Он научил меня — не на словах, а на убедительном примере — вкладывать в ноту живое чувство, придавать фразе форму и значение, делать музыкальную структуру ясной. Я был готов воспринять урок. Музыка для меня была не безжизненной, но животрепещущей и страстной. Однако что у нее есть ясная, очевидная форма, я никогда прежде не знал. Если иногда, очень редко, он прибегал к словам, чтобы уточнить мысль, то в них содержался не сухой запрет или четкое указание, а лишь образная подсказка, красочная метафора, обходившая резоны и подкреплявшая знанием воображение. Своего мнения он не навязывал. В отличие от большинства учеников, исполняющих то, что сказал учитель, или так, как указано в нотах, я примерял ту или другую аппликатуру, ища, как будет “правильно”, и в результате, когда я играл какую-то вещь, я играл ее каждый раз другими пальцами. Единственное, что позволял себе Энеску, это мягко заметить, что перед публичным выступлением неплохо бы остановиться на каком-нибудь одном варианте. У него было самое выразительное, разнообразное вибрато и самые чудесные трели, какие мне доводилось слышать у скрипача. В зависимости от частоты и звучности трели его вибрирующий палец касался струны чуть выше, чем сама нота, сохраняя верный звук, хотя удары пальца не прижимали струну вплотную к грифу. (У меня сохранилась запись Шестого каприса Паганини, с трелями, которую мы сделали с Энеску (он аккомпанировал) в середине тридцатых годов, чтобы заполнить обратную сторону пластинки с Концертом Дворжака; звучит очень красиво.) Понятно, что выразительность его игры меня воодушевляла, порой я, не стесняясь, пускался во все тяжкие, и случалось, он меня отчитывал за избыток темперамента. Возможно, этот мой недостаток и побудил его в конце концов посоветовать, чтобы я позанимался с другим учителем, Адольфом Бушем, который в свое время был лучшим представителем чистой немецкой классической традиции. Этот его совет может служить еще одним примером бескорыстия, каким отличались оба моих учителя: как Персингер хотел подарить мне Изаи, так Энеску вздумал подарить мне Буша, и оба эти желания были абсолютно лишены личного интереса и вполне разумны. Ни тот, ни другой учитель не думали о том, чтобы сохранить за собой право воспитания своего ученика и через него заработать очки.
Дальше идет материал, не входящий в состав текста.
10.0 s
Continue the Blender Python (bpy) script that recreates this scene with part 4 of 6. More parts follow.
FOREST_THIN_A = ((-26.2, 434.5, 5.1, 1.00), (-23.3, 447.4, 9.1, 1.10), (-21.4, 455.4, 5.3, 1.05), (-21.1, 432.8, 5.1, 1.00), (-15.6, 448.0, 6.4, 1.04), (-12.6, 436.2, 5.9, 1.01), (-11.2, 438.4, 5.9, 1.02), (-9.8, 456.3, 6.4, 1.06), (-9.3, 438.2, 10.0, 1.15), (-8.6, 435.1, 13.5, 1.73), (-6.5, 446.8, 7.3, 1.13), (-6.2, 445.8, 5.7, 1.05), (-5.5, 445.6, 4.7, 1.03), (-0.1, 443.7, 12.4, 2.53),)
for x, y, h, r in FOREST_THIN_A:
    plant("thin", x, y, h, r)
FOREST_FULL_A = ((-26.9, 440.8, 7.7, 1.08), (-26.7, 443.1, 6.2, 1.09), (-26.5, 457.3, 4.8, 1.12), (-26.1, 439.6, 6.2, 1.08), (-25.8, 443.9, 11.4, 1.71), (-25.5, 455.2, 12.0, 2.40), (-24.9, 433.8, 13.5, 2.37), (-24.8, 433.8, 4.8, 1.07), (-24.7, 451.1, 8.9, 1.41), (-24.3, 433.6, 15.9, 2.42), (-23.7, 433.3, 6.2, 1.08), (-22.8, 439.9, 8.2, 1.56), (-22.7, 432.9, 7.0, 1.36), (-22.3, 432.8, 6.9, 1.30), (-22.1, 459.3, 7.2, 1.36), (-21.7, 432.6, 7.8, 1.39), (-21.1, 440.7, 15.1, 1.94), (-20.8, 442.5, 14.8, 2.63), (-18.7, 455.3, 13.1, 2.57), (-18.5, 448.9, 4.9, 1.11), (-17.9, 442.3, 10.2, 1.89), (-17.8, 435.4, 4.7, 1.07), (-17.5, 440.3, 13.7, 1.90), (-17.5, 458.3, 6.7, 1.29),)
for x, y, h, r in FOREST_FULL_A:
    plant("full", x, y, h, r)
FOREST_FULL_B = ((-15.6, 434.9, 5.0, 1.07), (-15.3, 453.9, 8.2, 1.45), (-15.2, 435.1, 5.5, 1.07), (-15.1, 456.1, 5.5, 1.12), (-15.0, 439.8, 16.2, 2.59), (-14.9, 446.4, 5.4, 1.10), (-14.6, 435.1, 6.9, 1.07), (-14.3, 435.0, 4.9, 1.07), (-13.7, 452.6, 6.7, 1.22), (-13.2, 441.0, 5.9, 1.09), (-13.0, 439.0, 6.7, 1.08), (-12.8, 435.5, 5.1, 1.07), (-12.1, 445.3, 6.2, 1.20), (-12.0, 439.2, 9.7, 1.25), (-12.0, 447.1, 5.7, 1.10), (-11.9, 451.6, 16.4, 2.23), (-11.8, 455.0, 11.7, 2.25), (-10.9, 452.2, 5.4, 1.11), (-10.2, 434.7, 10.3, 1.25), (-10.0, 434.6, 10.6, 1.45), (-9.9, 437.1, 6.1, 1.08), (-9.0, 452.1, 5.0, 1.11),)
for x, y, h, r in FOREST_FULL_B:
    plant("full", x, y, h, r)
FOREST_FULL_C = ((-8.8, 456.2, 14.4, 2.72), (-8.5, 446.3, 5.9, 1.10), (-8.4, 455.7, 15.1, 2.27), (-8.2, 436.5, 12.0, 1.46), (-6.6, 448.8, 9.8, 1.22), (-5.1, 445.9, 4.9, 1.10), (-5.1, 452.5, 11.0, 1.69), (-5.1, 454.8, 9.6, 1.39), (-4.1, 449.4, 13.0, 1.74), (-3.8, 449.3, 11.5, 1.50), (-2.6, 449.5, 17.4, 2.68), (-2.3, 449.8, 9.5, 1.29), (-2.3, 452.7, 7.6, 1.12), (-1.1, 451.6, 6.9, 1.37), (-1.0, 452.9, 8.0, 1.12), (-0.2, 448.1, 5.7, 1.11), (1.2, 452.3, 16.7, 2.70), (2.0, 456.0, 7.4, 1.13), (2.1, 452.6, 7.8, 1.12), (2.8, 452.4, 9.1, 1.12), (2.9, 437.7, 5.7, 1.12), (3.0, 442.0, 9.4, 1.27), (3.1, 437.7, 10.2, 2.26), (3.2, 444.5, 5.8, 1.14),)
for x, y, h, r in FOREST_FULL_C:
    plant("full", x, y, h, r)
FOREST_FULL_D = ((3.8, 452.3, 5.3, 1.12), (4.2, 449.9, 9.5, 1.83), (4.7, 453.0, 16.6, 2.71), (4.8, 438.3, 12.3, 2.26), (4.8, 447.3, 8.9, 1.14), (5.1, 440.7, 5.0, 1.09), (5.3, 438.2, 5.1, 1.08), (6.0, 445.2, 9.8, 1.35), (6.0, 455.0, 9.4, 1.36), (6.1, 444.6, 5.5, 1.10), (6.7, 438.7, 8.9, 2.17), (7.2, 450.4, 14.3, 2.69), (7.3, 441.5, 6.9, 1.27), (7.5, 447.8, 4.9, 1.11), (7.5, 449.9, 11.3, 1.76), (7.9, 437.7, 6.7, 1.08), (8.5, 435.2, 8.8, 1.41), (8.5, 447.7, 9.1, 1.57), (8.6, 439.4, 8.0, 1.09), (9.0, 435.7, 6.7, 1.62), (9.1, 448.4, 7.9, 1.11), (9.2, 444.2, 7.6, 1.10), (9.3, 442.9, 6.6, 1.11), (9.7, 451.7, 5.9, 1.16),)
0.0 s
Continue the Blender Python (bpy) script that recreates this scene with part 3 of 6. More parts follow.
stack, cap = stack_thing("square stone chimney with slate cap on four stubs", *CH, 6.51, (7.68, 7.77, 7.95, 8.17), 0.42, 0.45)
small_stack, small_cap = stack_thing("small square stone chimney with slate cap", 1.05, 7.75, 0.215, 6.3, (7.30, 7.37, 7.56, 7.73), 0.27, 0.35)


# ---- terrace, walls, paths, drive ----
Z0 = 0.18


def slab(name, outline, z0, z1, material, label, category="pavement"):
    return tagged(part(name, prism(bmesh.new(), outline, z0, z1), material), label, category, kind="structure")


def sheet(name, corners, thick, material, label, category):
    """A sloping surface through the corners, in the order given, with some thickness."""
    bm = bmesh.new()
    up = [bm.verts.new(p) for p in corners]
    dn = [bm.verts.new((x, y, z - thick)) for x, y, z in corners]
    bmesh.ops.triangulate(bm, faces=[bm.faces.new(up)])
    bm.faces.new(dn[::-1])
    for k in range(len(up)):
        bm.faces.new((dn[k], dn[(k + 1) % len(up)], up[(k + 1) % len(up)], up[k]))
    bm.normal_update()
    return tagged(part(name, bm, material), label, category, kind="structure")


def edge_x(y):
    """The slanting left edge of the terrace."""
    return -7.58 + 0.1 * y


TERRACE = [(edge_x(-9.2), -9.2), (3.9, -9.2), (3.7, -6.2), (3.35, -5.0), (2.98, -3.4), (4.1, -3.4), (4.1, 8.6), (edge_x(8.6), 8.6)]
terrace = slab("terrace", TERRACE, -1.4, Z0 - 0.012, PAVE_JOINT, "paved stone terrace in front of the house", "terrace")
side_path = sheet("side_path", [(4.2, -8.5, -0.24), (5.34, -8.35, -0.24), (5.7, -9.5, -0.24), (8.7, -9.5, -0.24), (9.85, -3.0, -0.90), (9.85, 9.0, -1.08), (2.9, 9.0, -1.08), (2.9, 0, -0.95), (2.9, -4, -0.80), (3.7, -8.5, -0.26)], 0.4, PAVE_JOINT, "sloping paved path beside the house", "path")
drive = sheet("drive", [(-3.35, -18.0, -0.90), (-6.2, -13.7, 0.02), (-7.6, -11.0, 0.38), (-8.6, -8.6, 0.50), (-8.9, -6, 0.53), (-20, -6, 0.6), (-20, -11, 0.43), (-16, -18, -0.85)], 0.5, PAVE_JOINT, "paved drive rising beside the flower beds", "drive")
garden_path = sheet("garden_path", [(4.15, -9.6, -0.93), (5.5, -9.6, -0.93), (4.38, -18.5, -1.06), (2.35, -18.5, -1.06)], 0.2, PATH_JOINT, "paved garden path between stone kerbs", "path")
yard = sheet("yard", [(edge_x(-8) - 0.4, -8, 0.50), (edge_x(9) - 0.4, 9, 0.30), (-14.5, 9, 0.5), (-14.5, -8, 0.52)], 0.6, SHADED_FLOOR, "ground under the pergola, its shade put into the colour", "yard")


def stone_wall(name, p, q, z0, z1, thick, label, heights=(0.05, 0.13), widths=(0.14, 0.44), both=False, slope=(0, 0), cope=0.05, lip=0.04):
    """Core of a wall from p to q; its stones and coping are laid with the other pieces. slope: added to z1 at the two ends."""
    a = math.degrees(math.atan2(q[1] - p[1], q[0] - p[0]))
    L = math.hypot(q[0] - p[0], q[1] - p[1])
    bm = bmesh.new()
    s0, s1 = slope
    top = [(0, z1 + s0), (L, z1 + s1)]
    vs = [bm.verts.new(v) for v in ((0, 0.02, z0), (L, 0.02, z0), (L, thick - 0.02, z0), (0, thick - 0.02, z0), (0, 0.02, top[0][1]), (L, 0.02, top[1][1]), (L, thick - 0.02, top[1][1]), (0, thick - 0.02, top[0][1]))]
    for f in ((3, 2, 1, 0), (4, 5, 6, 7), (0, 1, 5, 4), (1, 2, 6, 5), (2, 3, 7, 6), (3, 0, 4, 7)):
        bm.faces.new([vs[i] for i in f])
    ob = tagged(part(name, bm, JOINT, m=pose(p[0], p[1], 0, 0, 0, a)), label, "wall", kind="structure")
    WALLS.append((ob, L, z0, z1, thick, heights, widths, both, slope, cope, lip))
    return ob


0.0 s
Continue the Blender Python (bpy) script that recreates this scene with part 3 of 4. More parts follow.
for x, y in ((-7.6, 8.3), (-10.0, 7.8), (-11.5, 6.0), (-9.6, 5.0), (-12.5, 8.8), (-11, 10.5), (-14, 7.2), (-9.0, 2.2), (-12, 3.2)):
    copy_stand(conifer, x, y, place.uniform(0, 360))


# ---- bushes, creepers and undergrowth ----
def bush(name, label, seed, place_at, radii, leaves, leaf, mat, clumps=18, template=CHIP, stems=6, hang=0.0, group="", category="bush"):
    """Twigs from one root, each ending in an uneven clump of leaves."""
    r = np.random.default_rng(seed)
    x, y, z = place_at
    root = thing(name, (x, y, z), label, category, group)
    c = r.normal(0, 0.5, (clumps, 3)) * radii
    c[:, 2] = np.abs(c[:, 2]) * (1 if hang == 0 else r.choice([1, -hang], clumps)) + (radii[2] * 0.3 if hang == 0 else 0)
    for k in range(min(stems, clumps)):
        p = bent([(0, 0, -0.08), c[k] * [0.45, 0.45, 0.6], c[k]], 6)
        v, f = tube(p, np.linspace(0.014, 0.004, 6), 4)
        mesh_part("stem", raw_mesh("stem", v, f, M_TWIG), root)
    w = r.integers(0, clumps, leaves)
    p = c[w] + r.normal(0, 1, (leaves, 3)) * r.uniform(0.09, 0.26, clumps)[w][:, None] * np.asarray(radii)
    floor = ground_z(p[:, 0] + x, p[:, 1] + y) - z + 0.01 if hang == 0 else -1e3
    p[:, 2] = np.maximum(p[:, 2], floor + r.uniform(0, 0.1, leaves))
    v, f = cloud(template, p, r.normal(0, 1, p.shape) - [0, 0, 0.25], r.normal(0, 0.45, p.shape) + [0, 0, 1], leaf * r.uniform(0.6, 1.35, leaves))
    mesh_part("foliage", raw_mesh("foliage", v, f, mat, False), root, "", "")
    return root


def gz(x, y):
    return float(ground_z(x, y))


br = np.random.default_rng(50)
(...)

Но главное, Энеску увлекал меня своим пониманием исполняемой вещи. Еще долго, на протяжении многих лет я слышал его голос, иногда в словах, но чаще мелодией, растолковывающий то, над чем я работаю. Опыт мой накапливается, и я понимаю его замечания все лучше и ценю все выше. Неверного он мне никогда не говорил, и намеки его никогда не сбивали с толку. Даже мелкие замечания обретали все больше веса и значения, подчеркивая опять и опять глубину, тонкость и богатство звучания, и я убеждался, что не напрасно ему доверился и какое это счастье, что мною руководит он. Теперь его прямое воздействие скрывается под пониманием самой вещи, под единством ее трактовки, и следы его влияния не так-то легко прослеживаются к истоку. Мне приходится делать усилие, чтобы вспомнить какой-то отдельный его совет, но я твердо знаю, что на всей моей работе в целом, что бы я ни играл, по-прежнему лежит его отпечаток.
Париж был третьим городом на моем пути — и вторым мегаполисом. Сан-Франциско тоже великий город, но ему величие придает природа, и люди-архитекторы разумно делают, что не вступают с ней в состязания. Мощная индивидуальность Нью-Йорка восходит к абстракциям денег и коммерции, превращающим его обитателей в стадо, а сам город — в загон для скота. А Париж, наоборот, мне кажется, создан для отдельно взятого человека. Тут свободно дышится, бульвары, аллеи и улицы пересекают город, как артерии и вены пересекают живой организм, и даже здания любовно ухожены. Я заметил это с первого дня, хотя затруднился бы тогда выразить свое восхищение в терминах гармонии и пропорциональности и даже осознать искусство, которое возвело прекрасные дворцы в конце каждой трехполосной улицы и сделало Париж землей тысячи видов, трехмерной картиной, написанной хитроумнее и ярче самых красочных двухмерных полотен.